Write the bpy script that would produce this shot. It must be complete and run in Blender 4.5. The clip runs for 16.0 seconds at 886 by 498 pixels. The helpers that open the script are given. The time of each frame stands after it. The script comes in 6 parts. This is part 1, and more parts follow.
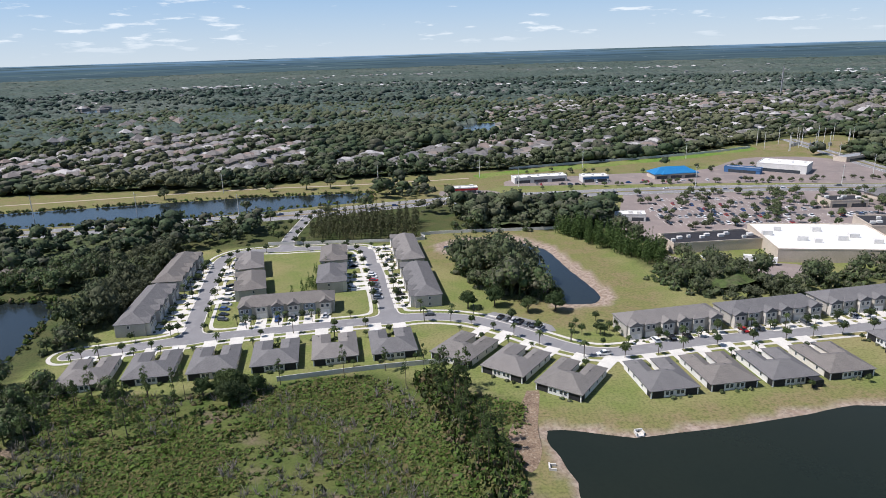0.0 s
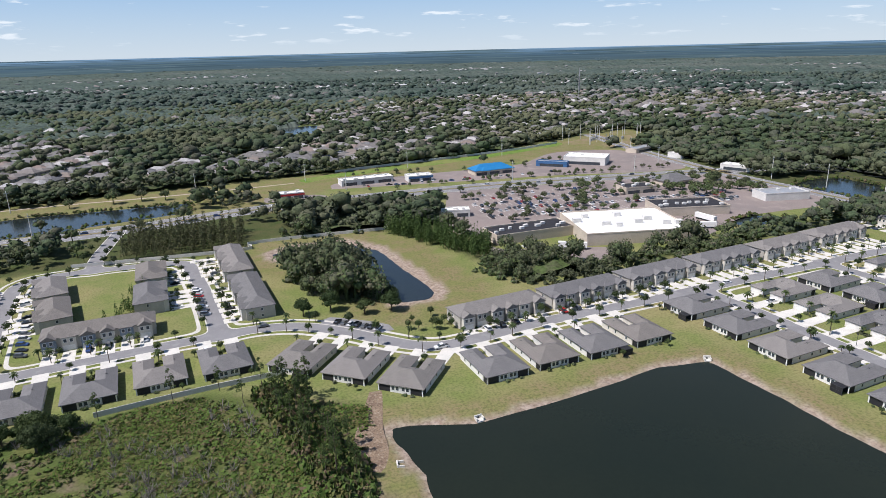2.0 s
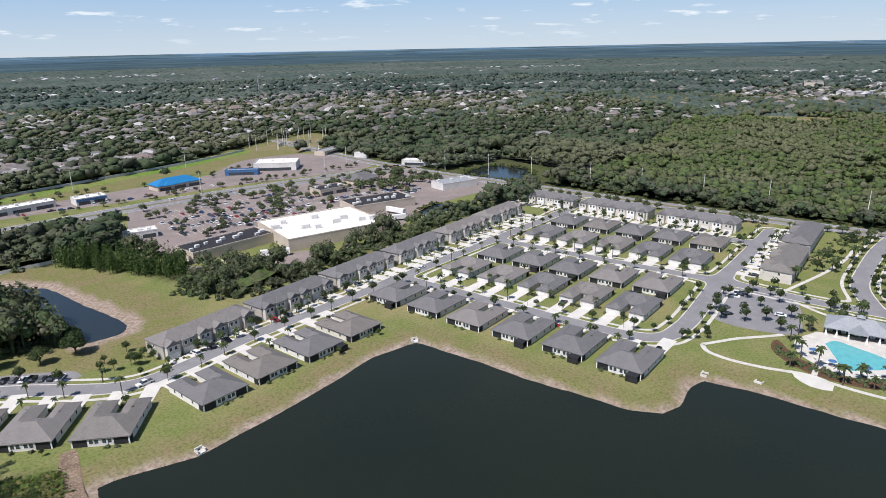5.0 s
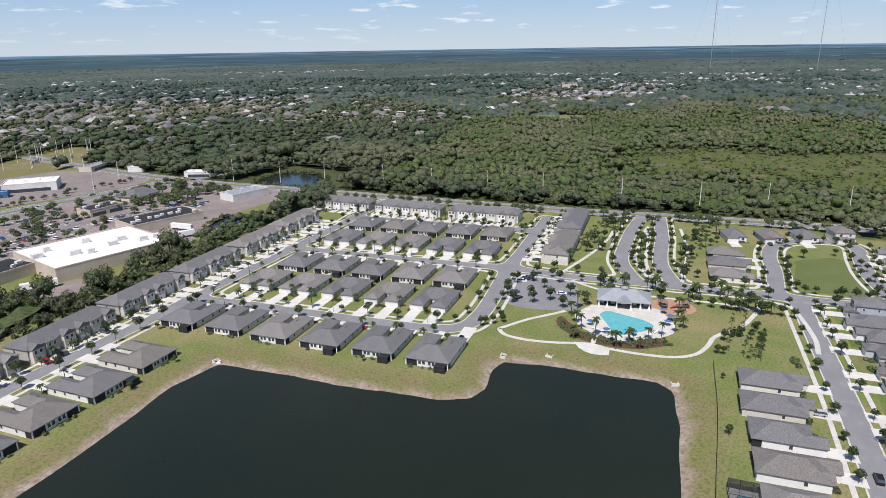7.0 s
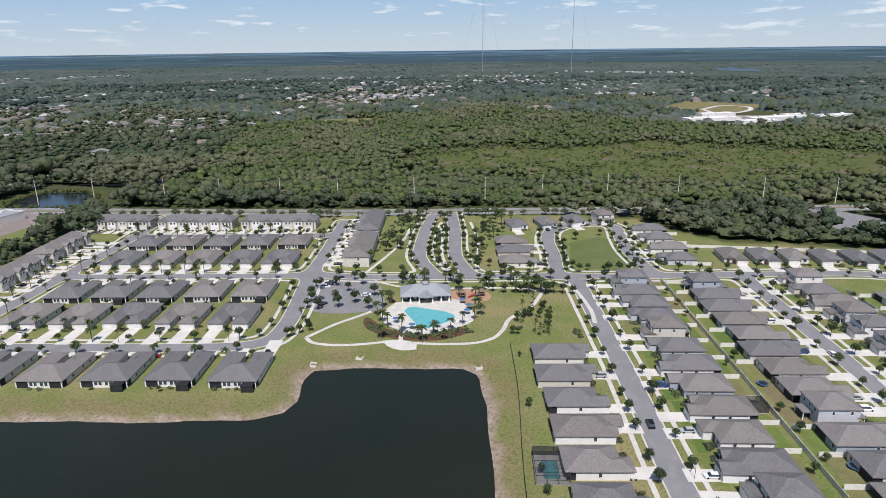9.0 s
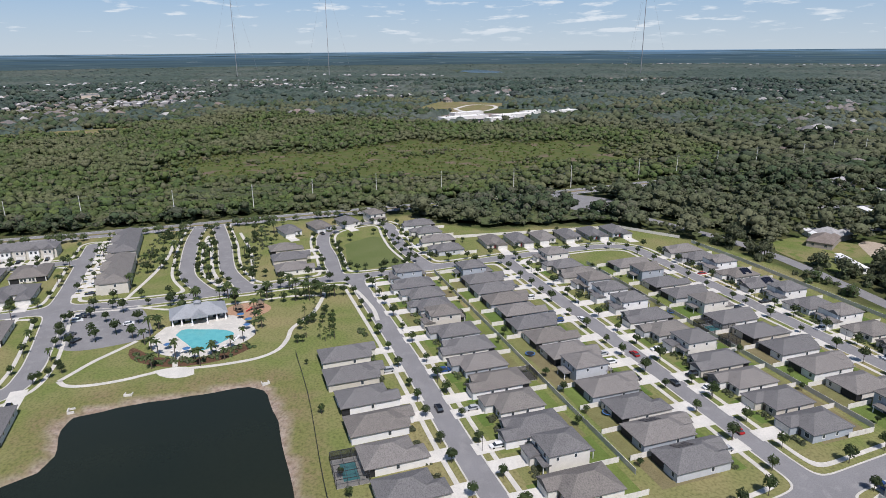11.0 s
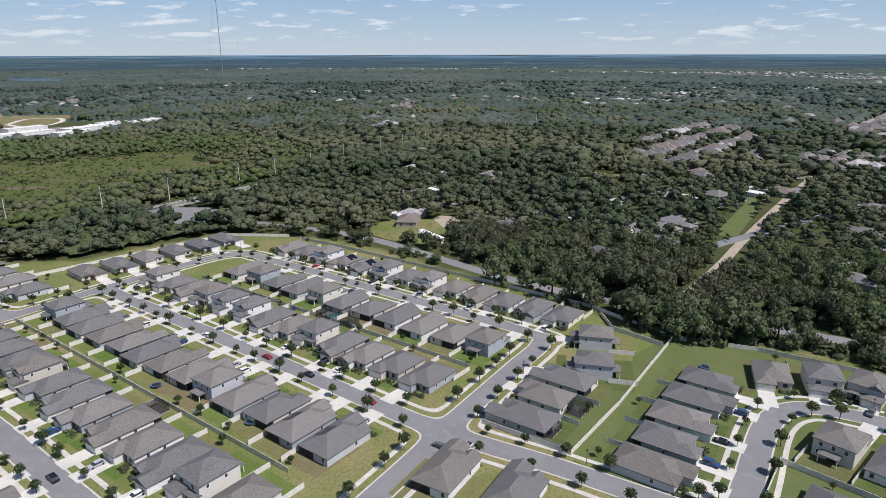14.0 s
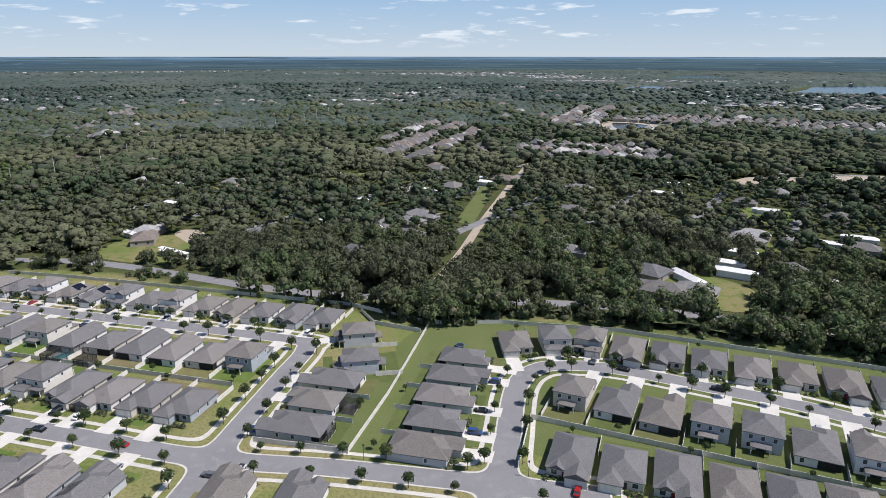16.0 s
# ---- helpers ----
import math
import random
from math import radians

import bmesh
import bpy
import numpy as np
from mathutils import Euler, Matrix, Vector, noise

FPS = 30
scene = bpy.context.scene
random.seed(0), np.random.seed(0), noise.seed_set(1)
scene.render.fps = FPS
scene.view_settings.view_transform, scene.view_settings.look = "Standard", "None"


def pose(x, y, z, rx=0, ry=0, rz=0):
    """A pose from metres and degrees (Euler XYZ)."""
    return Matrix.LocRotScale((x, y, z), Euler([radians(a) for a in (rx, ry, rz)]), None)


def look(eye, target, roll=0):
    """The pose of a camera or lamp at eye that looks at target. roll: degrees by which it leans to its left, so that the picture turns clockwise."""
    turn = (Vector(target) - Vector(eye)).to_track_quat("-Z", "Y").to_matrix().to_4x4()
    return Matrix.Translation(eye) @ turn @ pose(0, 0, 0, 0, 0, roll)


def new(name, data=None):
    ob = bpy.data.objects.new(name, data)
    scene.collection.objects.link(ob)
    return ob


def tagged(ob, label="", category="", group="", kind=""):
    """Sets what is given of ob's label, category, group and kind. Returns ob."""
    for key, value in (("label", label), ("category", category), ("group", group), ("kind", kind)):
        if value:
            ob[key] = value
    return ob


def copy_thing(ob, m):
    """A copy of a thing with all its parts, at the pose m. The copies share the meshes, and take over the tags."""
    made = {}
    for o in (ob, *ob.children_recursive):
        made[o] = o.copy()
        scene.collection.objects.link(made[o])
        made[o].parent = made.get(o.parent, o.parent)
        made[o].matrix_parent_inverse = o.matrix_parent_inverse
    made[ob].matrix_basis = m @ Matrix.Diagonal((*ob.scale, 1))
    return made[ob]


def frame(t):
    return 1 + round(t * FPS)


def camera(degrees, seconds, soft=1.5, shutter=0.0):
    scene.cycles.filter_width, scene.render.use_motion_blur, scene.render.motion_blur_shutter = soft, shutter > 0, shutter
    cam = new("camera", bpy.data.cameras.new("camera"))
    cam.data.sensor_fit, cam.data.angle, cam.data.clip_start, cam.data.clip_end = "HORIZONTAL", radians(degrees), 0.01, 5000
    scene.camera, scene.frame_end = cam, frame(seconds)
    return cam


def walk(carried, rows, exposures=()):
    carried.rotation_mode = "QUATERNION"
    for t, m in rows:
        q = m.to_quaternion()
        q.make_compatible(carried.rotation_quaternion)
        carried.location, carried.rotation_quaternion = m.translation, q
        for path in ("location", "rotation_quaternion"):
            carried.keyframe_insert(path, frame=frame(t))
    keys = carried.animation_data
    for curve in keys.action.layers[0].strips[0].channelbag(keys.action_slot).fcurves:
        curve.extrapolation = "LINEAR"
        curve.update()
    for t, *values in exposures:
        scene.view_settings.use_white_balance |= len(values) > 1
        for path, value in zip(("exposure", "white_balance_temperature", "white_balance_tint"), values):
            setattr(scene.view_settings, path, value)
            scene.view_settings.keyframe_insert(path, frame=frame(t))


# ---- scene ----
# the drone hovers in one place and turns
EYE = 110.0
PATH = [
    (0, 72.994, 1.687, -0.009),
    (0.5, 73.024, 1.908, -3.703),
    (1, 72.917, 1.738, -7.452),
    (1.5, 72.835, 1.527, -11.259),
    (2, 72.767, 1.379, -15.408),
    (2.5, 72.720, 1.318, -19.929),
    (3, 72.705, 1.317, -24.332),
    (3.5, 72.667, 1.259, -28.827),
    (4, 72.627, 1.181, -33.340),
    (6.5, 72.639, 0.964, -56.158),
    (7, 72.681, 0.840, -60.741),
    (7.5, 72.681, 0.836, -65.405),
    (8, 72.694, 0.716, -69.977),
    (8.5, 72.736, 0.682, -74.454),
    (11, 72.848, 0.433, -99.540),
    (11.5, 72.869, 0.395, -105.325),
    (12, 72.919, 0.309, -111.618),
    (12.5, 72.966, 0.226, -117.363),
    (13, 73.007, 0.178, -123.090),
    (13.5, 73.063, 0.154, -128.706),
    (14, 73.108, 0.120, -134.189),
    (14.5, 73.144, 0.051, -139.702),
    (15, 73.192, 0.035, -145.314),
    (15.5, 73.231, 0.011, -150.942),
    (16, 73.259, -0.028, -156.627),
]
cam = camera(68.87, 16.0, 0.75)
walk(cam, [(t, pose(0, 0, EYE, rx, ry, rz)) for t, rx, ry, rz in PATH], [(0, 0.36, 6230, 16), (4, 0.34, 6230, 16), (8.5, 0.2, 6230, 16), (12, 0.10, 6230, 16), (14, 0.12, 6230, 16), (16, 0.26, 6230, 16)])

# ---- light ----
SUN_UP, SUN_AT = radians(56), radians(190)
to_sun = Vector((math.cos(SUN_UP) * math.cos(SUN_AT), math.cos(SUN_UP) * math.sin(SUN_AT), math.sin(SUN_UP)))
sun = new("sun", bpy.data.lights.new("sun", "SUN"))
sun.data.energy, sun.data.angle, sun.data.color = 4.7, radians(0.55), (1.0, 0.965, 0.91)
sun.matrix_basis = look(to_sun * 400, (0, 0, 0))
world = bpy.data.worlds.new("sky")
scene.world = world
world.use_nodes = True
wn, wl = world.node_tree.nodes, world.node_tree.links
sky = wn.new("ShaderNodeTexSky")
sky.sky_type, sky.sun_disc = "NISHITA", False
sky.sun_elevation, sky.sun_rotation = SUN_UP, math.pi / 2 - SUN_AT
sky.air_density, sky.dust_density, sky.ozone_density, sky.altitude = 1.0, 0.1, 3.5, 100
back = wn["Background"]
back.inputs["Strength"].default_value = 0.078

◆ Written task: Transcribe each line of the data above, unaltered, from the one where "scene.view_settings.use_white_balance |= len(values)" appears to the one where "scene.view_settings.keyframe_insert(path, frame=frame(t))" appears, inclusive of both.

◆ Final result:
        scene.view_settings.use_white_balance |= len(values) > 1
        for path, value in zip(("exposure", "white_balance_temperature", "white_balance_tint"), values):
            setattr(scene.view_settings, path, value)
            scene.view_settings.keyframe_insert(path, frame=frame(t))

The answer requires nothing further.